HETA’s partners are working toward a shared vision of resilient health systems and healthy communities across sub-Saharan Africa, powered by reliable access to renewable energy and digital connectivity. Our work is enabling improvements to health service delivery and sustained access to clean energy and internet connections for Africa’s healthcare providers. As of December 31, 2023, HETA has:

  • Launched USAID-funded country programs in
    • Eswatini, in partnership with The Luke Commission and UNICEF
    • DRC, in partnership with USAID IHP (also led by Abt) and OffGridBox and Eastern Congo Initiative
    • Tanzania, in partnership with Maisha Meds, ZOLA, Caterpillar Inc., Assist International, Vodacom, Christian Social Services Commission, and local energy service providers.
  • Completed scoping and work planning for programs in Mozambique, Sierra Leone, and other countries in our second year.
  • Worked with PIND Foundation and local developers in Nigeria to support solar electrification of 12 health facilities in three states of the Niger Delta.

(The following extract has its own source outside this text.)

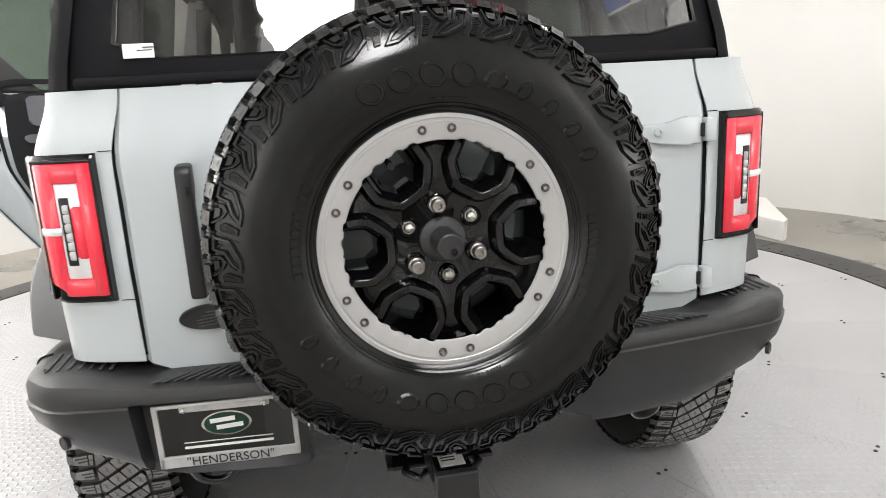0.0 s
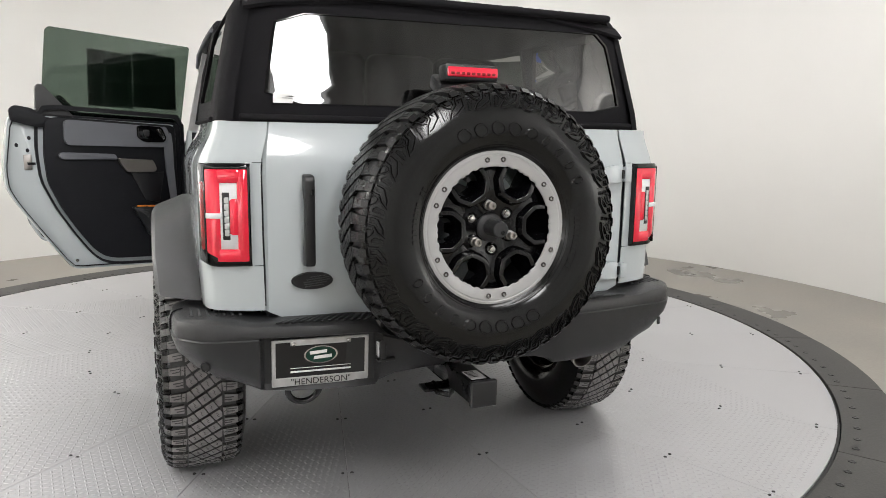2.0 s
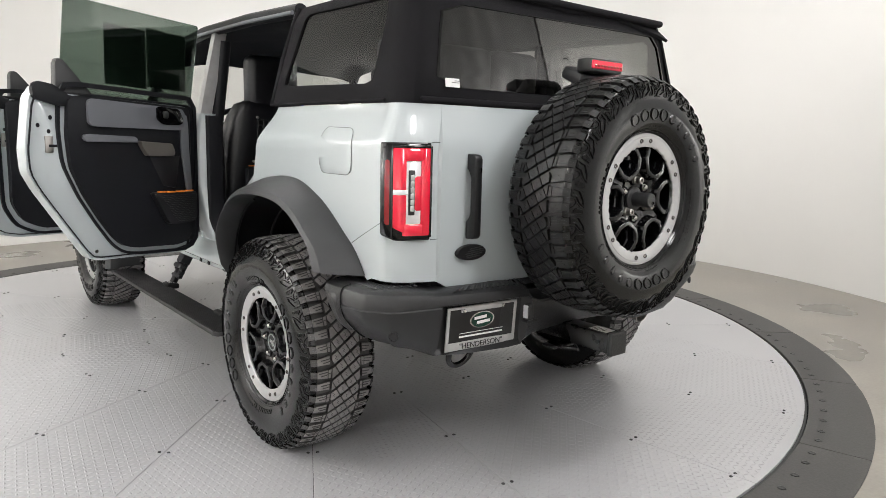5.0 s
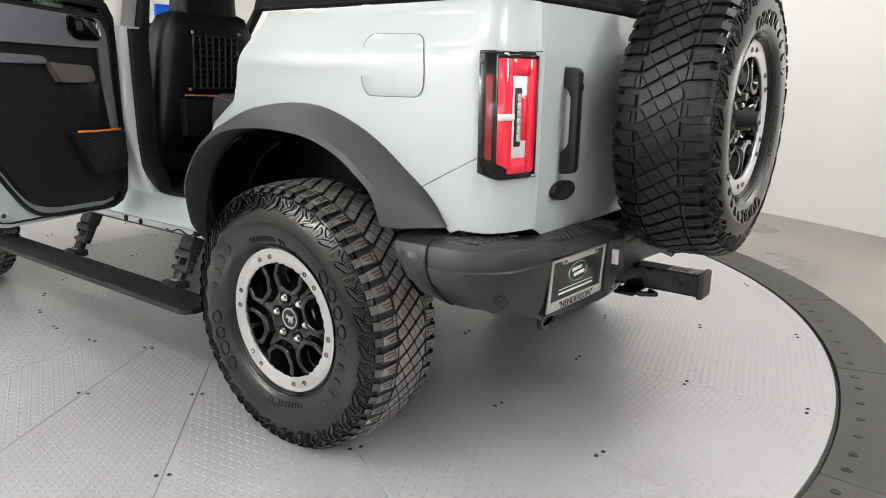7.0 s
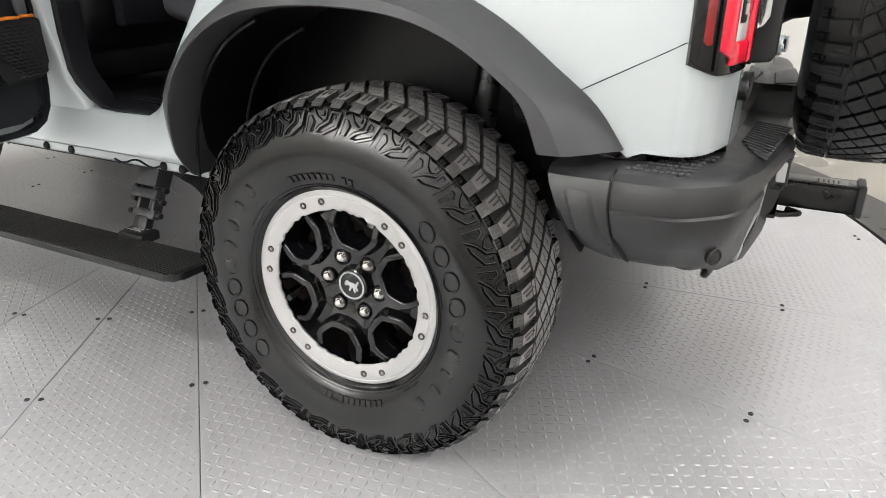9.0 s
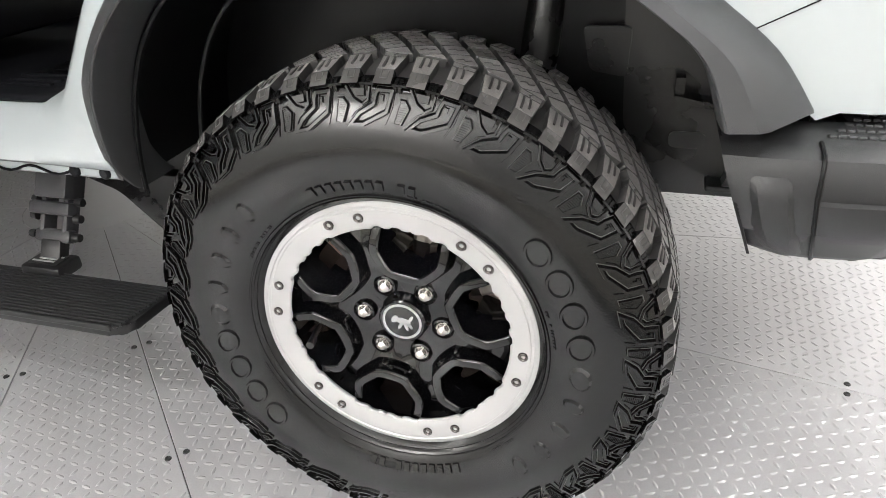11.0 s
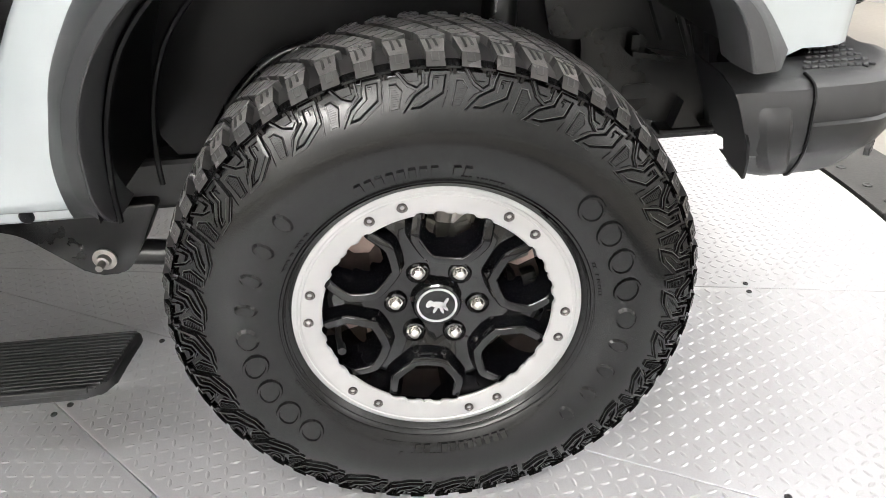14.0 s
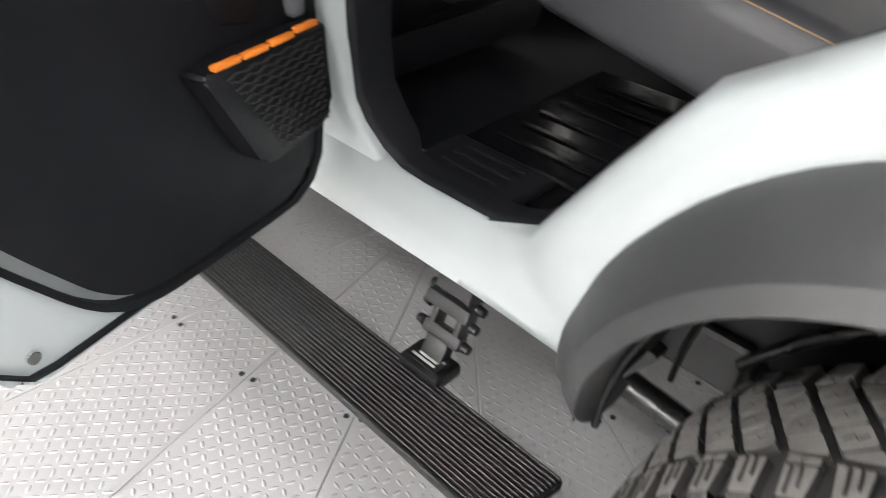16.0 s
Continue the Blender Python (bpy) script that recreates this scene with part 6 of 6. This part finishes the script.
        tube(bm, [(sx * 0.70, 0.19, 1.795), (sx * 0.70, 0.7, 1.812), (sx * 0.695, 1.3, 1.812), (sx * 0.68, 1.75, 1.785), (sx * 0.66, 2.0, 1.74), (sx * 0.70, 2.35, 1.42)], 0.03, 10)
        part("roof_rail", bm, TRIM, suv, "black roof rail over the doors", 60)
        bm = bmesh.new()
        tube(bm, [(sx * 0.735, 0.20, 1.783), (sx * 0.733, 0.7, 1.795), (sx * 0.728, 1.3, 1.795), (sx * 0.712, 1.75, 1.768)], 0.009, 8)
        part("rail_strip", bm, TRIMG, suv, "grey trim strip on the roof rail", 60)
        # centre post between the doors
        bm = bmesh.new()
        rings = []
        for z, x in ((0.695, 0.772), (0.78, 0.80), (1.0, 0.83), (1.25, 0.828), (1.37, 0.81)):
            e = 0.06 if z < 0.76 else 0.025 if z < 0.82 else 0.0
            rings.append([(sx * (x - 0.08), 1.10 - e, z), (sx * (x - 0.012), 1.10 - e, z), (sx * x, 1.112 - e, z), (sx * x, 1.185 + e, z), (sx * (x - 0.012), 1.20 + e, z), (sx * (x - 0.08), 1.20 + e, z)])
        loft(bm, rings, closed=True, caps=True)
        part("centre_post", bm, PAINT, suv, "pale grey centre post between the doors", 50)
        bm = bmesh.new()
        rings = []
        for z, x in ((1.36, 0.808), (1.5, 0.78), (1.79, 0.715)):
            rings.append([(sx * (x - 0.06), 1.11, z), (sx * x, 1.11, z), (sx * x, 1.165, z), (sx * (x - 0.06), 1.165, z)])
        loft(bm, rings, closed=True, caps=True)
        part("upper_post", bm, PLATES, suv, "pale grey upper centre post", 50)
        bm = bmesh.new()
        tube(bm, [(sx * 0.70, 1.145, 0.8), (sx * 0.715, 1.14, 1.3), (sx * 0.66, 1.13, 1.75)], 0.036, 10)
        part("inner_post_trim", bm, TRIM, suv, smooth=60)
    # roof
    bm = bmesh.new()
    rings = []
    for y, rise in ((-0.655, 0.0), (-0.62, 0.03), (-0.5, 0.045), (-0.2, 0.052), (0.2, 0.058), (0.6, 0.07), (0.9, 0.066), (1.3, 0.072), (1.7, 0.045), (2.0, -0.03), (2.08, -0.07)):
        ring_ = []
        for k in range(17):
            t = -1 + 2 * k / 16
            w = 0.702 if y < 1.7 else 0.69
            ring_.append((w * t, y, 1.795 + rise - 0.055 * abs(t) ** 4 + 0.006 * math.sin(9 * t + 3 * y)))
        rings.append(ring_)
    loft(bm, rings)
    thick(bm, 0.012)
    part("roof_canvas", bm, FABRIC, st, "black canvas roof", 60)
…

  • Provided 301 health facilities with new or improved energy access and 262 digital connectivity (supporting a total of 513 health facilities as of the end of 2023)—representing nearly 2 million people with access to improved healthcare services based on HETA’s support at those sites.
  • Catalyzed more than $10.77 million in leverage funding (direct co-funding and in-kind contributions from our partners) to amplify the impact of USAID and Power Africa’s investment in HETA.
  • To ensure we work with a vibrant partnership network, HETA launched an open call for concepts in 2023—seeking market-based solutions to health facility electrification and digital connectivity. Since launching the call, HETA has issued grants to partners across the region, accelerating progress toward our 10,000-facility target and incubating promising solutions for long-term O&M.

HETA’s long-term vision seeks organizational sustainability beyond these first five years. Working with Power Africa and cornerstone partners, Abt, RESOLVE, and bechtel.org are designing the governance structures and funding base for an independent organization to continue supporting energy access and digital inclusion for the health sector well into the future.